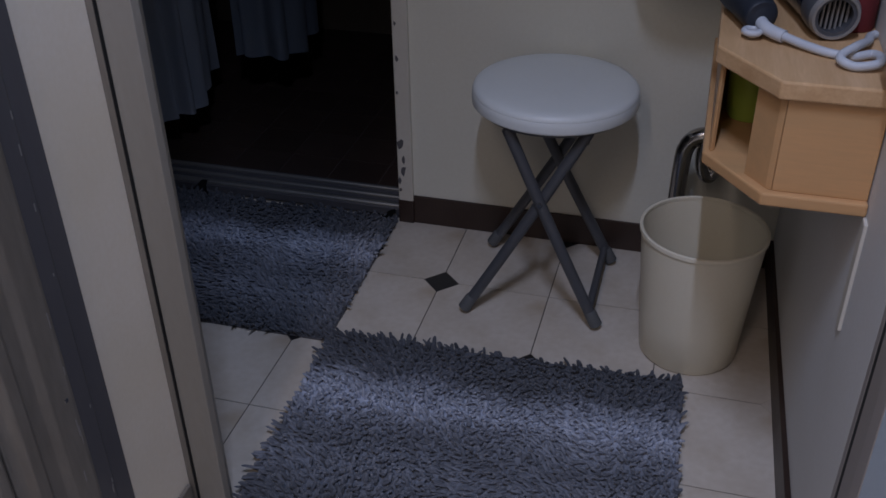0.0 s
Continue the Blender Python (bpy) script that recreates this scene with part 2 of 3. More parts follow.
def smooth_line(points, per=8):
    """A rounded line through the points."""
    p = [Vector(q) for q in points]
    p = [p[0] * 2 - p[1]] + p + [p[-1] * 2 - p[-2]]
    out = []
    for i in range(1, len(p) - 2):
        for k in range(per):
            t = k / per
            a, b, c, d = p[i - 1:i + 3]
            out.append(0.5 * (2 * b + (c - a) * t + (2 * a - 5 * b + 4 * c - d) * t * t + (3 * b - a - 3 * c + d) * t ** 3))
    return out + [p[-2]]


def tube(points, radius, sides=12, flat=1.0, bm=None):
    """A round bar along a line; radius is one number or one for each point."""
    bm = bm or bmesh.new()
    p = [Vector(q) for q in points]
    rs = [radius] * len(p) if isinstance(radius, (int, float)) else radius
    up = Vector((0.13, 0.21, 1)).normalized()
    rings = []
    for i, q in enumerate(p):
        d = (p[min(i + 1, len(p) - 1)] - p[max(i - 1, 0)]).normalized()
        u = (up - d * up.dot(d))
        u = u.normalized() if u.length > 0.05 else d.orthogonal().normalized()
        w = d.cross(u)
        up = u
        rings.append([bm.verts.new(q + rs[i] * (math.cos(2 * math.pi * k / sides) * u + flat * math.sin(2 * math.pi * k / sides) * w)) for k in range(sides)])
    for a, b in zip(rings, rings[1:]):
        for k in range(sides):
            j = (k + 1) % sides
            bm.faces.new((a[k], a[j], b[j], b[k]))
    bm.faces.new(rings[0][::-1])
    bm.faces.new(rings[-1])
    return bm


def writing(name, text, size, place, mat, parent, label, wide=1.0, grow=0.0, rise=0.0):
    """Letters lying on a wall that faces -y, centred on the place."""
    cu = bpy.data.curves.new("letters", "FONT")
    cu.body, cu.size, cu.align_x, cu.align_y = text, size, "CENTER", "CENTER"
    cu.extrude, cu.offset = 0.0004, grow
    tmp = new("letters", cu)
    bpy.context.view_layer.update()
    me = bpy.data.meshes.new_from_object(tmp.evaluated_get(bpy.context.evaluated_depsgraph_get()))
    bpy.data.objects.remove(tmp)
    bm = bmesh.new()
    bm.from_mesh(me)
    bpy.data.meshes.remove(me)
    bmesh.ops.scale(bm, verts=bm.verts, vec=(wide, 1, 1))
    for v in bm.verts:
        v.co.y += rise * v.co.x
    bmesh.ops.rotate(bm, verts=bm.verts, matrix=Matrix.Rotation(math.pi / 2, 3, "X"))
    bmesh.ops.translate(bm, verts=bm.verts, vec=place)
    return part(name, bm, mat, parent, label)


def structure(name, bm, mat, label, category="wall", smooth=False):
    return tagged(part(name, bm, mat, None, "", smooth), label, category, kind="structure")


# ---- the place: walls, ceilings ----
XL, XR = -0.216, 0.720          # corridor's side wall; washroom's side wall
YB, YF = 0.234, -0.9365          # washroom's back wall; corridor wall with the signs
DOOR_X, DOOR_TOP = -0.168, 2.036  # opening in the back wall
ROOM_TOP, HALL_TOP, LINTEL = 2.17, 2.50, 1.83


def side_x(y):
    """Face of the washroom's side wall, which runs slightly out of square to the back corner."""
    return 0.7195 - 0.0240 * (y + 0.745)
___
**What the task asks**.
Go from the first line of the data above to the line containing "return out + [p[-2]]" and retype exactly those lines, both included, but none of the pictures.

**Full response**.
0.0 s
Continue the Blender Python (bpy) script that recreates this scene with part 2 of 3. More parts follow.
def smooth_line(points, per=8):
    """A rounded line through the points."""
    p = [Vector(q) for q in points]
    p = [p[0] * 2 - p[1]] + p + [p[-1] * 2 - p[-2]]
    out = []
    for i in range(1, len(p) - 2):
        for k in range(per):
            t = k / per
            a, b, c, d = p[i - 1:i + 3]
            out.append(0.5 * (2 * b + (c - a) * t + (2 * a - 5 * b + 4 * c - d) * t * t + (3 * b - a - 3 * c + d) * t ** 3))
    return out + [p[-2]]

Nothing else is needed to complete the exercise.